With the Standing Committee of China’s National People’s Congress due to announce by the end of this month a decision on the 2017 Hong Kong Chief Executive election process, speculation is mounting that Beijing may take a tough stance on the candidate nomination system.
Some mainland media reports quoted unnamed officials as saying that Beijing will insist that a person must gain the support of at least half the nomination committee members to be qualified as a candidate, RTHK reported Monday.
The Democratic Alliance for the Betterment and Progress of Hong Kong, a pro-Beijing group, agreed that such a threshold will help reflect the committee’s overall will.

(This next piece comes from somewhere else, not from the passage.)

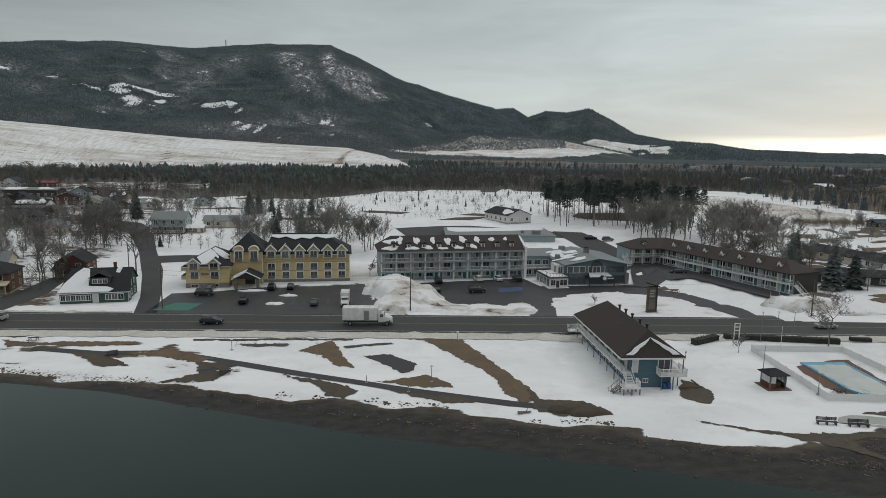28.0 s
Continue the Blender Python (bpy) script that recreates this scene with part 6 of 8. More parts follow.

Alan Hoo, chairman of the Basic Law Institute, pointed out that as Beijing has been insisting that nothing can be above the Basic Law, there should in fact be no nomination threshold. Under Clause 45 of the Basic Law, there should be room for a certain number of seats on the nomination committee to be given to the public, he said.
Meanwhile, Democratic Party chairwoman Emily Lau said on Monday that she is set to meet David Wong, an NPC representative from Hong Kong, to discuss the political reform issue. She hopes Wong can pass on her party’s appeals on the matter to Beijing.
Lau said she expects the Hong Kong government to set up a meeting between her party and officials from Beijing’s Liaison Office in the city or the central government.